Local Marine helped set up Iraqi police force

First Lt. Victor Lance of New Hope helped create and train police in Haditha in western Iraq.

By: Linda Seida
   The suicide bombing that killed 35 people and wounded 58 at a police recruiting center Sunday in Baghdad struck at the heart of the work of a local Marine who recently served in Iraq.
   First Lt. Victor Lance, of New Hope, has been a Marine since May 2003. He said he believes one of the "biggest contributions" he performed during his time in Iraq was the creation and training of a local police force in Haditha in western Iraq. The job also was "borderline impossible," he said.
   Insurgents decimated a police force in 2004. Some were killed; others fled.
   By the time Lt. Lance was given the task of recruiting local men to form another force, there were "no police whatsoever," he said. Anyone who expressed an interest in joining was scared off by the insurgents with "murder and intimidation."
   Lt. Lance, 26, had no police training and no specific knowledge of police recruitment. A business major in college, his first "real job" out of college was the Marine Corps, he said. He began as a logistics officer.
   He graduated from New Hope-Solebury High School in 1999 and attended Villanova University on an Naval ROTC scholarship. He graduated in 2003 with a major in business management.
   His desire to serve in the Marines was inspired by his father, Victor, a 20-year Marine, and his grandfather, Jim Beck, who also was a Marine. Mr. Beck was a teacher and one-time principal at New Hope-Solebury.
   Lt. Lance was deployed to Iraq with the 3rd Battalion, 3rd Marines, from February to September. As the officer in charge of the Battalion Police Transition Team, he tried at first to recruit from within the Haditha region. Because intimidation tactics continued to keep new recruits away, he turned to northern Iraq where he finally met success.
   After three months, he had recruited and trained about 250 qualified men. One, in a serendipitous bit of good fortune, actually turned out to be a former Iraqi police chief and went on to lead the new recruits.
   "It was a good start," Lt. Lance said. "We’re making progress."
   The recruits "committed their lives and potentially put their families on the line," he said Nov. 9, his last night home on leave before he flew back to Marine Corps Base Hawaii located in Kaneohe, Hawaii.
   The bombing Sunday of the police recruiting center in Baghdad where Lt.

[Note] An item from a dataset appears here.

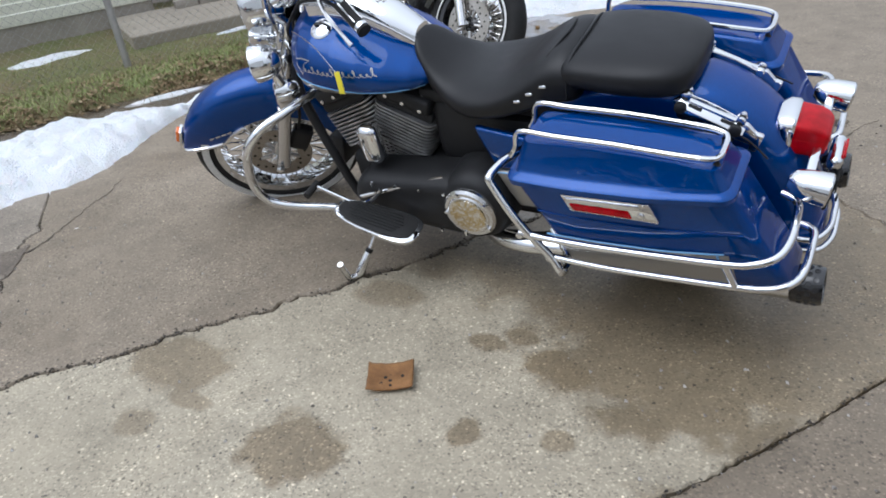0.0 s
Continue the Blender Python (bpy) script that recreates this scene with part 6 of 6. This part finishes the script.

Lance’s recruits had spent eight to 10 weeks training highlights the dangers Lt. Lance faced in Iraq. But the day after the tragedy, he concentrated not on the danger, but on the ongoing need to continue despite the risks.
   "It reiterates how large of a target the police are there and how important it is we set them up for success and (that) they are properly equipped and trained in order to face the enemy," Lt. Lance said.